RRE questions will require an explanation of a conflicting set of facts (often 2). Our correct answer choice, when plugged back into the stimulus, will resolve the discrepancy by explaining how the two sides of the apparent conflicting issues actually make sense together. The correct answer will use both sides, though not necessarily explicitly, to explain the conflict. Often, the test will entice you to make naive assumptions about the conflict - don’t fall for it! Your approach should fall under the “this seems wrong because of xyz, but I can think of a few reasons it could work.”

Our first sentence says that officials predicted repaving roads would take municipal road pavers 6 months to complete. They thought it would take a private contractor the same amount of time. However, a private contractor finished in 28 days. Wow - big overestimation by the municipal officials! Now the stem makes a lot more sense.

What could possibly account for this massive difference? A number of things! Perhaps private contractors are able to set their hours and therefore can work at night when roads are less busy, and municipal road pavers are not able to. Maybe the private contractor has a larger crew than the municipality does.

Answer Choice (A) This does not address the predicted vs the actual time it took to complete the project. We need more for this to work. This is out.

Answer Choice (B) This addresses both private contractors and municipal crew. If we were to say that municipal workers can only work 5 days and private contractors set their own hours and can/do work more hours per week than municipals, then this would be great. Alas, it does not. This is out.

Answer Choice (C) This also does not address the difference between the estimated time for completion and the actual time of completion for private contractors.

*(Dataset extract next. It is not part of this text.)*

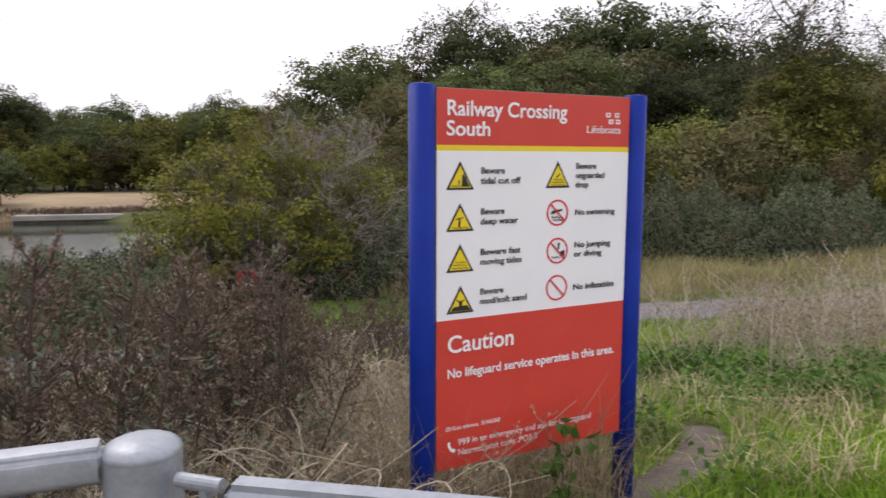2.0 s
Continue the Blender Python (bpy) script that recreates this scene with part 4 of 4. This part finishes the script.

Answer Choice (D) This actually deepens the issue. If the municipal crew is larger, wouldn’t they work faster? This is out.

Correct Answer Choice (E) This is good - they’re saying municipal workers have a longer process than private contractors and that’s why it takes them longer. The municipal official's estimation of how long it would take the municipal workers could be correct, but assuming the work process is the same for private contractors would inevitably lead them to estimate the wrong amount of time it would take the contractors to finish.